■ Provided material
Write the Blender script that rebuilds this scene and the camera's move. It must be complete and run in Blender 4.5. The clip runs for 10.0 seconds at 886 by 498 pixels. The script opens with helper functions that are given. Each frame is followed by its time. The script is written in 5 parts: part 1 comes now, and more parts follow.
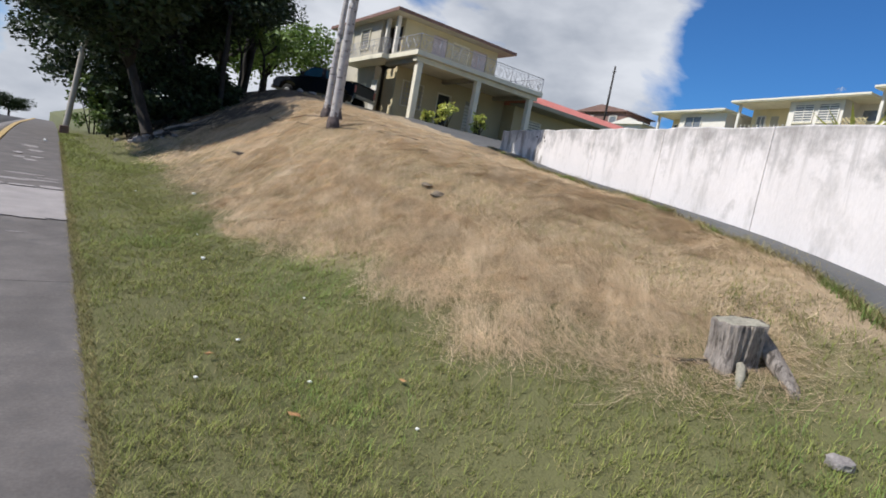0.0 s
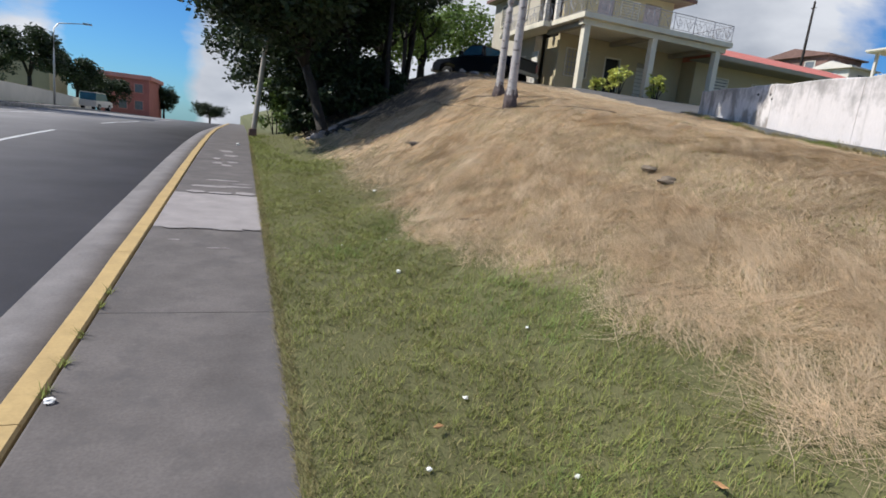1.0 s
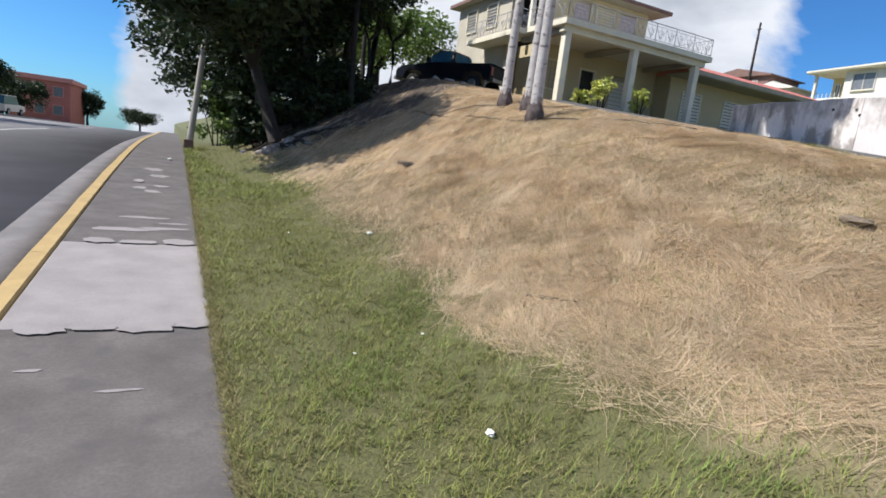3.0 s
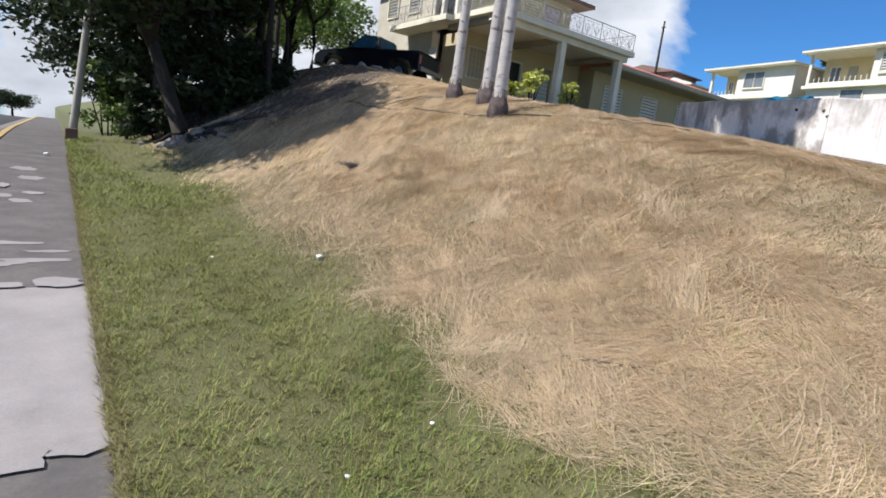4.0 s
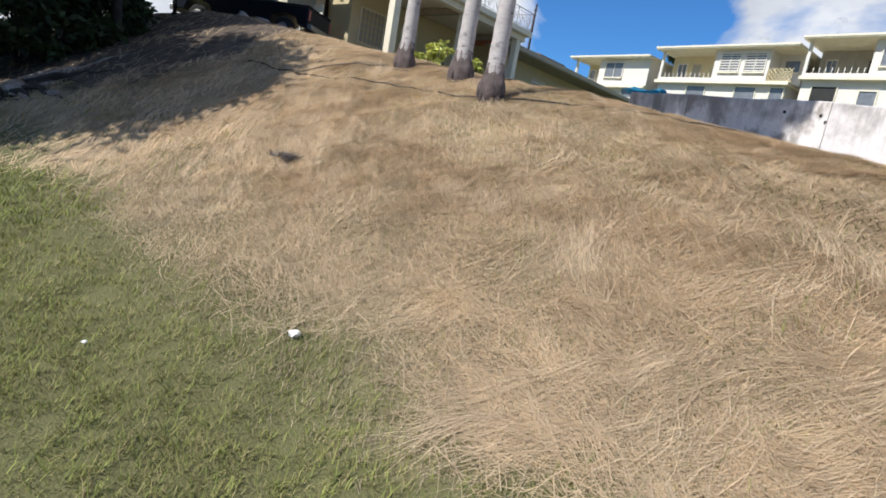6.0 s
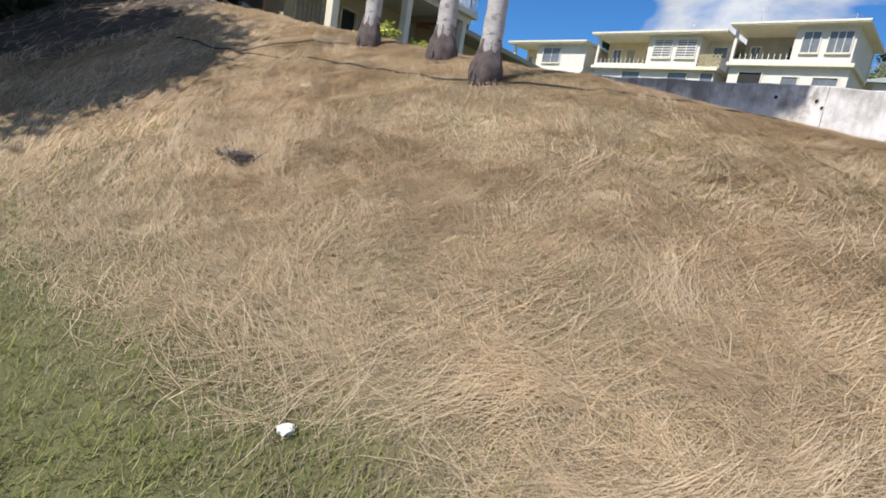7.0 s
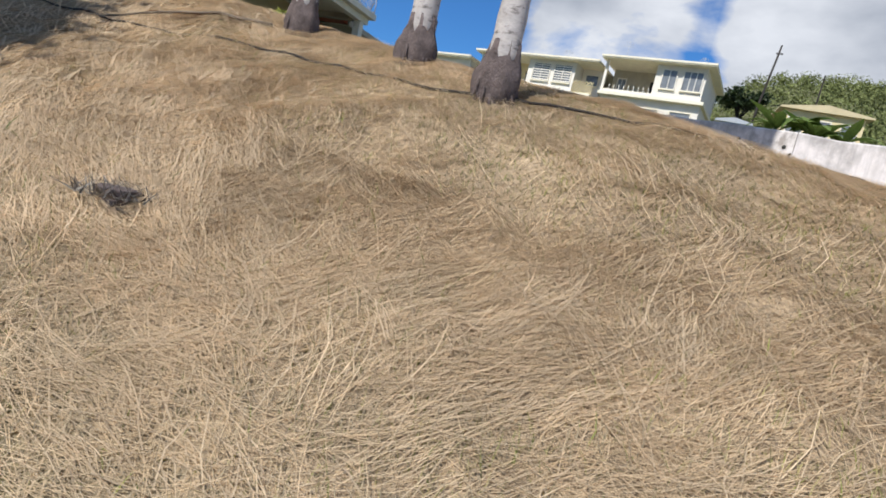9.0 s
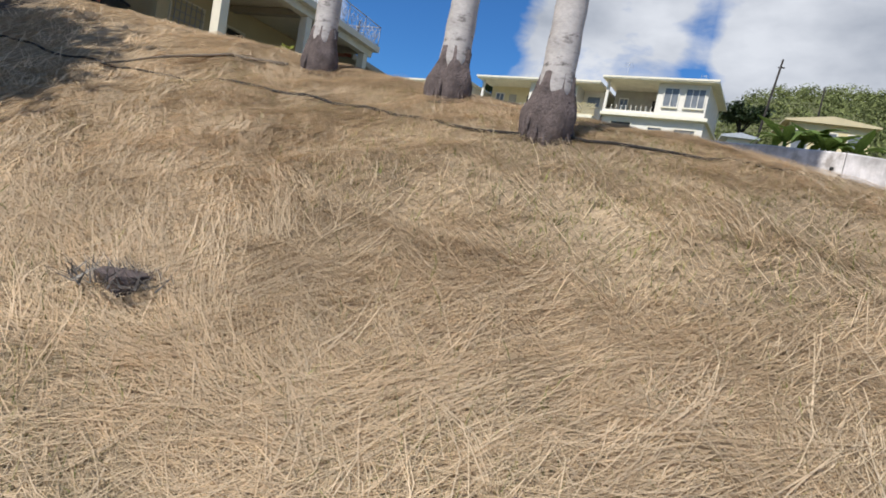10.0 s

■ Exercise directions
Make an exact copy of the data, leaving its pictures out.

■ Exercise answer
Write the Blender script that rebuilds this scene and the camera's move. It must be complete and run in Blender 4.5. The clip runs for 10.0 seconds at 886 by 498 pixels. The script opens with helper functions that are given. Each frame is followed by its time. The script is written in 5 parts: part 1 comes now, and more parts follow.
0.0 s
1.0 s
3.0 s
4.0 s
6.0 s
7.0 s
9.0 s
10.0 s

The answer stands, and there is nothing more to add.